Bangladesh retains top in South Asia on World Economic Forum
Published : 17 Dec 2019, 18:04
Bangladesh has held its top most position among the countries of South Asia in ensuring gender equality, achieving 50th rank, for the fifth time in a row, the World Economic Forum says.
The country has slipped only two notches to the 50th position, but is still ahead of all other countries in South Asia, according to WEF’s The Global Gender Gap Report 2019 published on Tuesday.
"It is the only country in the world where women have had a longer tenure than men at the helm of the state over the past 50 years, the report said.
"This contributes to the strong performance on the Political Empowerment subindex (score of 54.5%, 7th)”, it added.
But there are only 8% of women in the cabinet and only 20% in the parliament.
Bangladesh's achievement "in the top 50 and regional leadership should not hide the fact that there is considerable room to bolster basic rights of women and improve their economic and political prospects," the report said.
In the economic sphere, as of 2018, 38% of adult women were part of the labour force (up from 34% in 2017), compared with 84% of men.
Only one in 10 leadership roles is occupied by a woman (139th), and the estimated average annual income of women is 40% that of the men, the WEF report said.
The country's position in the rest subindexes remains 141st in Economic participation and opportunity, 120th in Educational attainment, and 119th in Health and survival, the report reads.
In the Global Gender Gap Report, 2020, Iceland continued to be the most gender-equal country, followed by Norway, Finland, Sweden and Nicaragua.
"Iceland is once again the most gender-equal country in the world for the 11th time in a row," the report said.
Since 2006, the Global Gender Gap Index has been measuring the extent of gender-based gaps among four key dimensions -- Economic Participation and Opportunity, Educational Attainment, Health and Survival, and Political Empowerment -- and tracking progress towards closing these gaps over time.
This year''s edition of the report benchmarks 153 countries and provides country rankings that allow for effective comparisons across and within regional peers.
The South Asia region, according to the report, has closed two-thirds of its gender gap. If the rate of progress of the past 15 years was to continue, it will take 71 years to close the region''s gender gap, the report added.

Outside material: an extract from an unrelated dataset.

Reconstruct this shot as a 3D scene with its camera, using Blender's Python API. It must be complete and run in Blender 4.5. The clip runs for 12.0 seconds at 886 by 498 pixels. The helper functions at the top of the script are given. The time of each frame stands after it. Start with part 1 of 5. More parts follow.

"However, in contrast with the overall''s performance, the region''s economic participation and opportunity gap widens this year. Bangladesh leads the region, while the second-ranked country, Nepal, lags several positions behind at 101," the report said.
Sri Lanka was at the third position, India ranked fourth among the seven South Asian nations. At 123rd rank, Maldives is fifth from the region and Bhutan at sixth with 131 ranks.
The reports say Pakistan scored last among the seven South Asian nations and is antepenultimate, only ahead of Iraq and Yemen, among the 153 countries.
The eight regions assessed by the report are Eastern Europe and Central Asia; the Middle East and North Africa; East Asia and Pacific; Latin America and the Caribbean; North America; South Asia; Sub-Saharan Africa and Western Europe.
Also, the report said according to the current trajectory for closing the gender gap across politics, economics, health and education, the overall global gender gap will close in 99.5 years.
"The time it will take to close the gender gap narrowed to 99.5 years in 2019. While an improvement on 2018 -- when the gap was calculated to take 108 years to close -- it still means parity between men and women across health, education, work and politics will take more than a lifetime to achieve."
According to the report, this year''s improvement can largely be ascribed to a significant increase in the number of women in politics. The political gender gap will take 95 years to close, compared to 107 years last year.